Según la UNESCO, el mundo necesitará más de 40 millones de nuevos docentes en los próximos años. En América Latina, la cifra asciende a 3,2 millones, y en Argentina cerca del 40% de las vacantes corresponde al nivel primario. Son números que nos obligan a mirar de frente una crisis silenciosa: cada vez menos jóvenes eligen enseñar, y cada vez más maestros sienten que su tarea se vuelve inabarcable, desafiante y poco reconocida.

En este contexto, la irrupción de la inteligencia artificial plantea una pregunta urgente: ¿quién enseñará en el futuro? Y, sobre todo, ¿qué lugar ocuparán los humanos en una educación atravesada por la tecnología?

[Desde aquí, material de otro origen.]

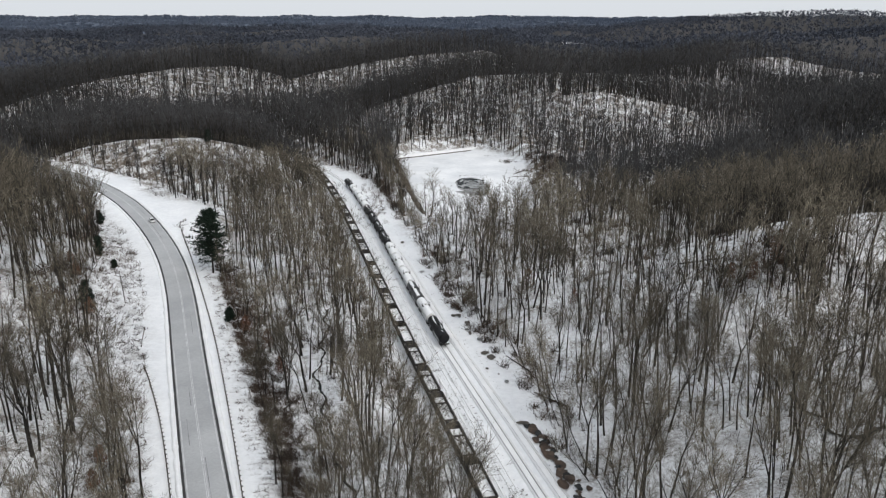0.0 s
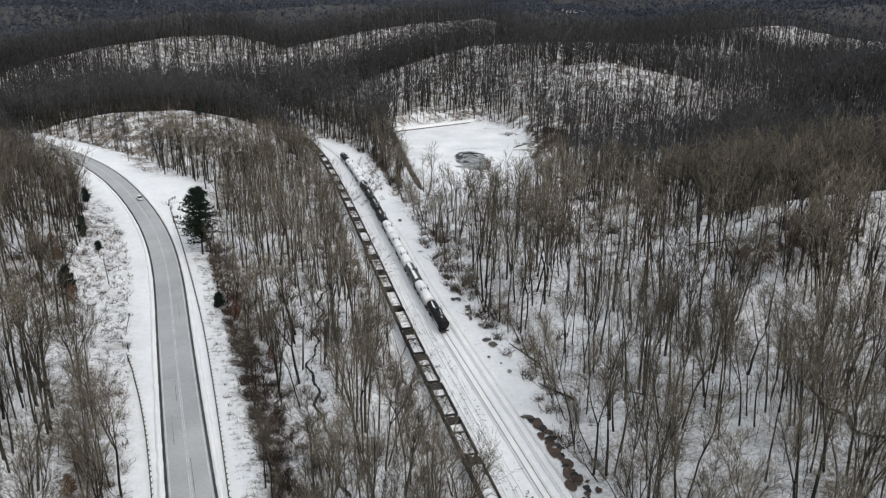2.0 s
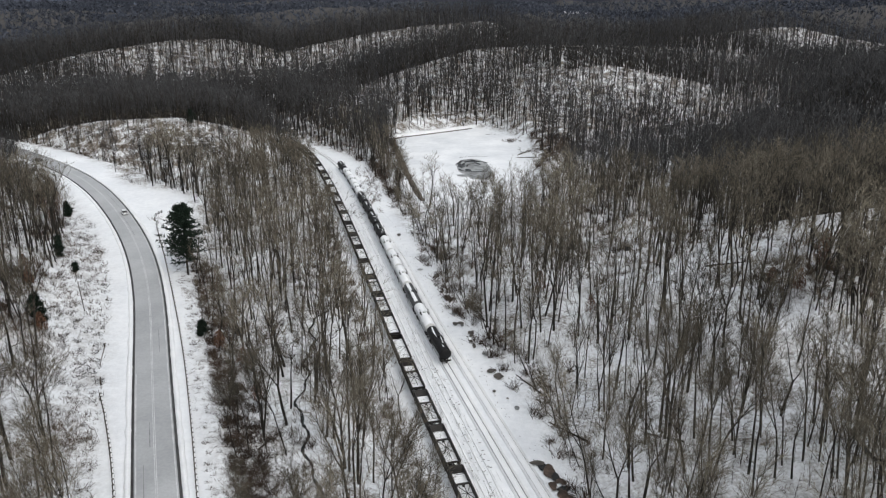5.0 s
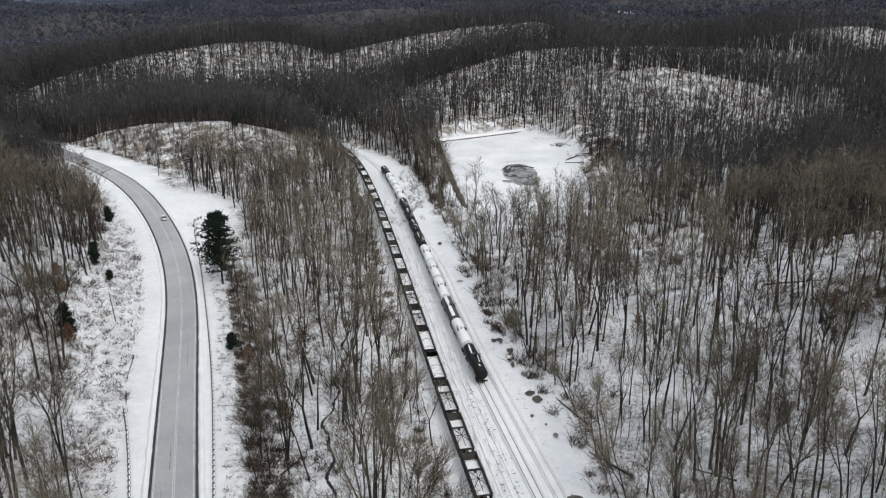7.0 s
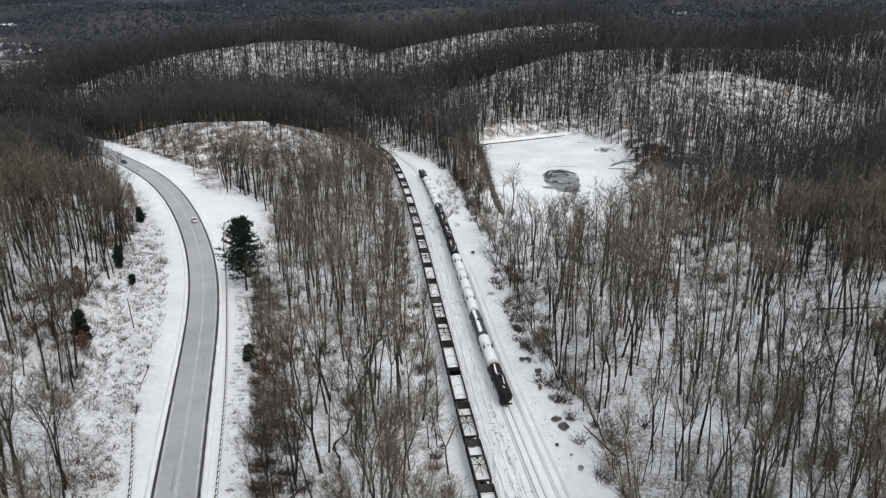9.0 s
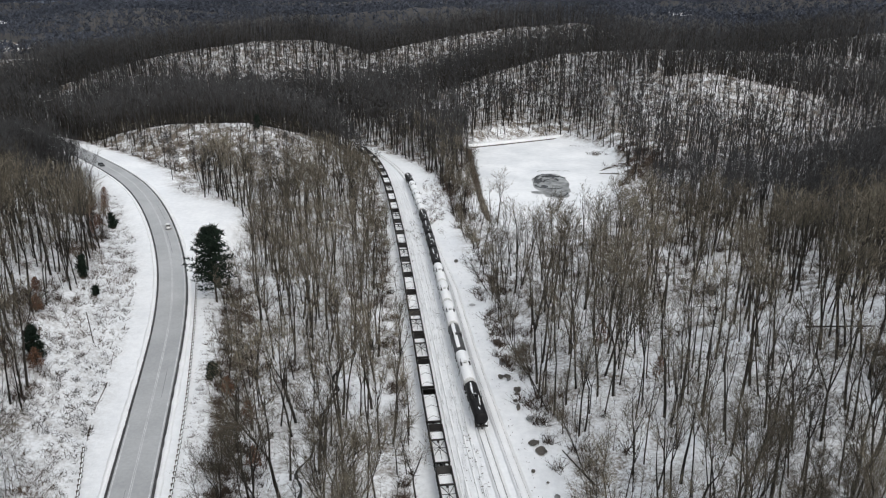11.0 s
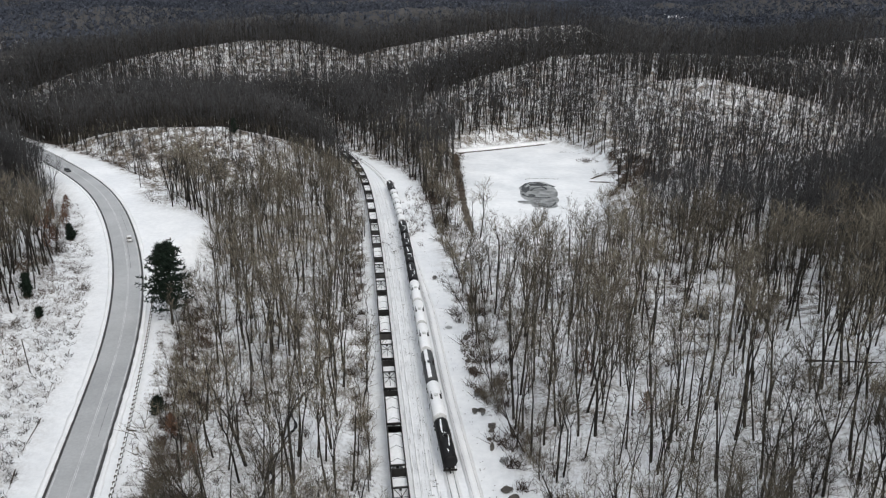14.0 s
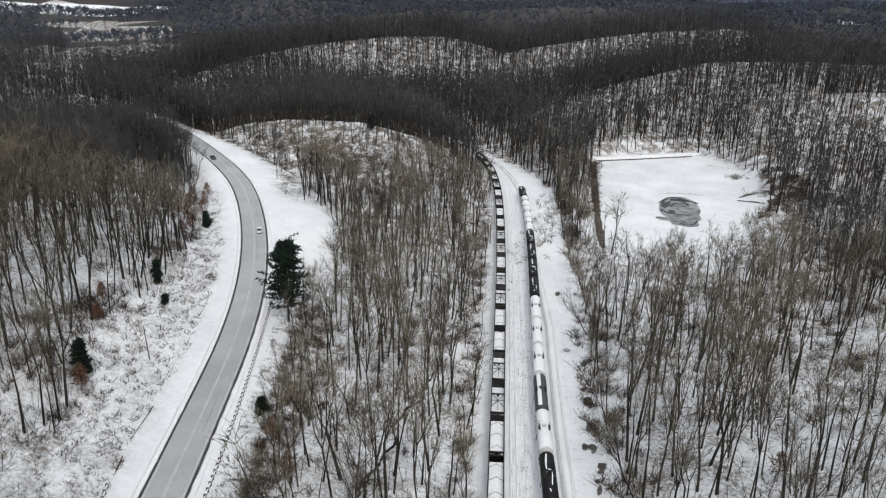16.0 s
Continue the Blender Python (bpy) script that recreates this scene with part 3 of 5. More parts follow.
def truck(root, y):
    bm = bmesh.new()
    for x in (-1.05, 1.05):
        box(bm, x, y, 0.62, 0.16, 2.5, 0.28, bevel=0.05)
        box(bm, x, y, 0.42, 0.14, 0.9, 0.3)
    box(bm, 0, y, 0.72, 2.1, 0.4, 0.22)
    frame_ob = part("truck", bm, M_IRON, root, "cast iron wheel truck")
    wheel_bm = bmesh.new()
    rod(wheel_bm, (-0.07, 0, 0), (0.07, 0, 0), 0.46, 0.46, 14)
    w = part("wheel", wheel_bm, M_STEEL, frame_ob)
    w.location = (-0.75, y - 0.88, 0.63)
    for x, yy in ((0.75, -0.88), (-0.75, 0.88), (0.75, 0.88)):
        o = new("wheel", w.data)
        o.parent, o.location = frame_ob, (x, y + yy, 0.63)


def lathe_y(bm, profile, z, segs=24, lo=0.0, hi=math.tau):
    """A skin turned round the local y axis: profile of (y, r)."""
    full = hi - lo >= math.tau - 1e-6
    count = segs if full else segs + 1
    rings = []
    for y, r in profile:
        rings.append([bm.verts.new((r * math.sin(lo + (hi - lo) * i / segs), y, z + r * math.cos(lo + (hi - lo) * i / segs))) for i in range(count)])
    for a, b in zip(rings, rings[1:]):
        for i in range(segs):
            j = (i + 1) % count
            bm.faces.new((a[i], a[j], b[j], b[i]))


def tank_car(paint, label, m, snow, patch):
    root = thing("tank_car", m, label, "tank car", "freight train of tank cars")
    R, half, z = 1.56, 7.35, 2.95
    dome = [(half + 0.72 * math.sin(a), R * math.cos(a)) for a in np.linspace(0, math.pi / 2 - 0.08, 7)]
    prof = [(-y, r) for y, r in reversed(dome)] + [(-half * 0.33, R), (half * 0.33, R)] + dome
    bm = bmesh.new()
    lathe_y(bm, prof, z, 28)
    for y in (-(half + 0.72), half + 0.72):
        bmesh.ops.create_circle(bm, cap_ends=True, segments=14, radius=R * 0.085, matrix=Matrix.Translation((0, y, z)) @ Matrix.Rotation(math.pi / 2, 4, "X"))
    tank = part("tank", bm, paint, root, smooth_faces=True)
    for y in (-half, -half * 0.33, half * 0.33, half):
        bm = bmesh.new()
        lathe_y(bm, [(y - 0.05, R + 0.005), (y - 0.05, R + 0.025), (y + 0.05, R + 0.025), (y + 0.05, R + 0.005)], z, 28)
        part("weld_band", bm, paint, tank)
    bm = bmesh.new()
    rod(bm, (0, 0, z + R - 0.05), (0, 0, z + R + 0.42), 0.48, 0.46, 16)
    rod(bm, (0, 0, z + R + 0.42), (0, 0, z + R + 0.5), 0.52, 0.2, 16)
    part("manway", bm, paint, root, "bolted manway on top")
    bm = bmesh.new()
    for x in (-0.95, 0.95):
        box(bm, x, 0, z + R - 0.22, 0.55, 2.3, 0.06)
        for y in (-1.1, 0, 1.1):
            rod(bm, (x * 1.25, y, z + R - 0.2), (x * 1.25, y, z + R + 0.75), 0.03, None, 6)
        rod(bm, (x * 1.25, -1.1, z + R + 0.75), (x * 1.25, 1.1, z + R + 0.75), 0.03, None, 6)
    part("walkway", bm, M_IRON, root, "railed steel walkway beside the manway")
    for x in (-1, 1):
        bm = bmesh.new()
        for y in (-0.22, 0.22):
            rod(bm, (x * 1.66, y, 0.9), (x * 1.3, y, z + R - 0.2), 0.03, None, 6)
        for q in range(7):
            f = q / 6
            rod(bm, (x * (1.66 - 0.36 * f), -0.22, 1.0 + 3.1 * f), (x * (1.66 - 0.36 * f), 0.22, 1.0 + 3.1 * f), 0.025, None, 5)
        part("ladder", bm, M_IRON, root)
    bm = bmesh.new()
    box(bm, 0, 0, 1.12, 0.5, 15.9, 0.34)
    for y in (-7.75, 7.75):
        box(bm, 0, y, 1.15, 2.9, 0.35, 0.3)
        for x in (-1.35, 1.35):
            rod(bm, (x, y, 1.15), (x, y, 2.1), 0.03, None, 6)
        rod(bm, (-1.35, y, 2.1), (1.35, y, 2.1), 0.03, None, 6)
    for y in (-5.6, 5.6):
        box(bm, 0, y, 1.45, 2.2, 0.6, 0.5)
    part("underframe", bm, M_IRON, root, "black steel sill and end platforms")
    for y in (-8.25, 8.25):
        bm = bmesh.new()
        box(bm, 0, y, 0.95, 0.3, 0.7, 0.3, bevel=0.05)
        part("coupler", bm, M_IRON, root)
    truck(root, -5.7)
    truck(root, 5.7)
    if snow:
        bm = bmesh.new()
        left, right = (-1.12, 1.12) if snow > 0.8 else (-0.62, 0.0)
        lathe_y(bm, [(-half - 0.3, R * 0.93)] + [(y, R + 0.06) for y in np.linspace(-half, half, 12)] + [(half + 0.3, R * 0.93)], z, 12, left, right)
        part("snow_cover", bm, M_SNOW, root, "snow lying over the top", smooth_faces=True)
    r = np.random.default_rng(patch)
    streaks = [(0.6, 6.2, -0.30, 0.13), (-4.6, 4.4, 0.34, 0.08), (-0.9, 1.9, 0.0, 0.36), (-6.6, 1.4, -0.2, 0.08)] if patch else []
    for k, (y0, ln, a0, wide) in enumerate(streaks):
        y0, ln, a0 = y0 + r.uniform(-0.5, 0.5), ln * r.uniform(0.75, 1.1), a0 + r.uniform(-0.08, 0.08)
        bm = bmesh.new()
        n = 13
        rows = []
        for q in range(n):
            t = q / (n - 1)
            w = wide * r.uniform(0.55, 1.15) * (math.sin(math.pi * t) ** 0.4 + 0.1)
            mid = a0 + 0.1 * math.sin(3 * t + k + patch)
            rows.append([bm.verts.new(((R + 0.05 + 0.004 * k) * math.sin(a), min(y0 + ln * t, 7.2), z + (R + 0.05 + 0.004 * k) * math.cos(a))) for a in (mid - w, mid, mid + w)])
        for a, b in zip(rows, rows[1:]):
            for i in (0, 1):
                bm.faces.new((a[i], a[i + 1], b[i + 1], b[i]))
        part("snow_streak", bm, M_SNOW, root, "streak of snow left on the tank")
    return root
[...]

La inteligencia artificial representa una enorme oportunidad, pero también un gran desafío. Puede enriquecer los procesos de enseñanza y aprendizaje, aunque hay que poner atención en una integración responsable, ética y con criterio pedagógico y significativo. No hay que confundir asistencia con sustitución y allí está el mayor riesgo.

La IA puede ayudarnos a automatizar tareas repetitivas o a ofrecer nuevas formas de personalizar el aprendizaje, pero no puede reemplazar el vínculo humano.

Nunca vamos a poder sustituir la criticidad y la significatividad del encuentro entre personas. Enseñar no es transmitir información: es leer un estado de ánimo, acompañar una duda, mirar a los ojos. Es recibir a los chicos en la puerta del colegio y percibir, casi sin palabras, quién necesita una palabra amable o quién trae una preocupación de casa. Es esa trama de humanidad cotidiana la que da sentido a la escuela, y la que ninguna máquina puede replicar.

En tiempos en los que muchos adolescentes buscan en herramientas como ChatGPT respuestas emocionales que antes compartían con adultos de confianza, el rol docente y de los equipos de orientación se vuelve aún más esencial: son ellos quienes pueden devolverle a la palabra y al encuentro su valor frente a la inmediatez tecnológica.

A veces se piensa que incorporar tecnología es suficiente para modernizar la educación, pero el bienestar docente sigue siendo el corazón del cambio. Las escuelas que mejor funcionan no son las que tienen más dispositivos, sino las que logran construir una cultura del bienestar: donde los maestros se sienten cuidados, escuchados y parte de un proyecto común. Nadie puede enseñar lo que no experimenta. Si queremos escuelas sanas, necesitamos docentes que también lo estén.

Por eso insisto en que la IA debe ser una aliada, no una amenaza. Puede liberar tiempo de tareas administrativas, ayudarnos a analizar datos o diseñar estrategias de enseñanza más personalizadas. Pero para eso necesitamos formación profesional constante. Falta mucho en ese sentido. Incluso, los docentes jóvenes, que suelen tener más habilidades en redes sociales y usan la tecnología en su vida cotidiana, no necesariamente saben aplicar la tecnología en el aula.

Por otro lado, docentes con más experiencia pueden sentirse abrumados por los cambios. La brecha no es solo tecnológica: es emocional y pedagógica.

Adaptarse no significa perder la esencia. Significa reconocer que los cerebros aprenden distinto, que los tiempos de atención cambiaron, y que la escuela necesita encontrar nuevas formas de enseñar y evaluar. Pero, sobre todo, significa reafirmar que la educación sigue siendo un acto profundamente humano.

El desafío está en construir puentes entre las personas y la información, para así generar estrategias que provoquen experiencias que nos lleven a desarrollar o poner en juego habilidades y competencias.

Siempre me gusta usar como ejemplo la escena de la consulta médica: prefiero un médico que tenga acceso a millones de casos por IA, pero que me mire la cara y me escuche. La IA no me va a curar. Lo mismo ocurre con los maestros. Podemos tener algoritmos que diagnostiquen dificultades o plataformas que sugieran ejercicios, pero el gesto que marca la diferencia sigue siendo el de una persona que mira, escucha y comprende.

La verdadera revolución educativa no está en la tecnología por sí sola, sino en el vínculo humano que sostiene cada aprendizaje y cómo esas herramientas tecnológicas pueden ayudarnos a potenciar los intercambios en esos vínculos.

Si los alumnos solo consumen datos, como sociedad habremos perdido algo esencial: la curiosidad, la empatía, la creatividad. Enseñar, al fin y al cabo, es un acto de esperanza. Y esa esperanza, por ahora -y ojalá por mucho tiempo-, sigue teniendo rostro humano.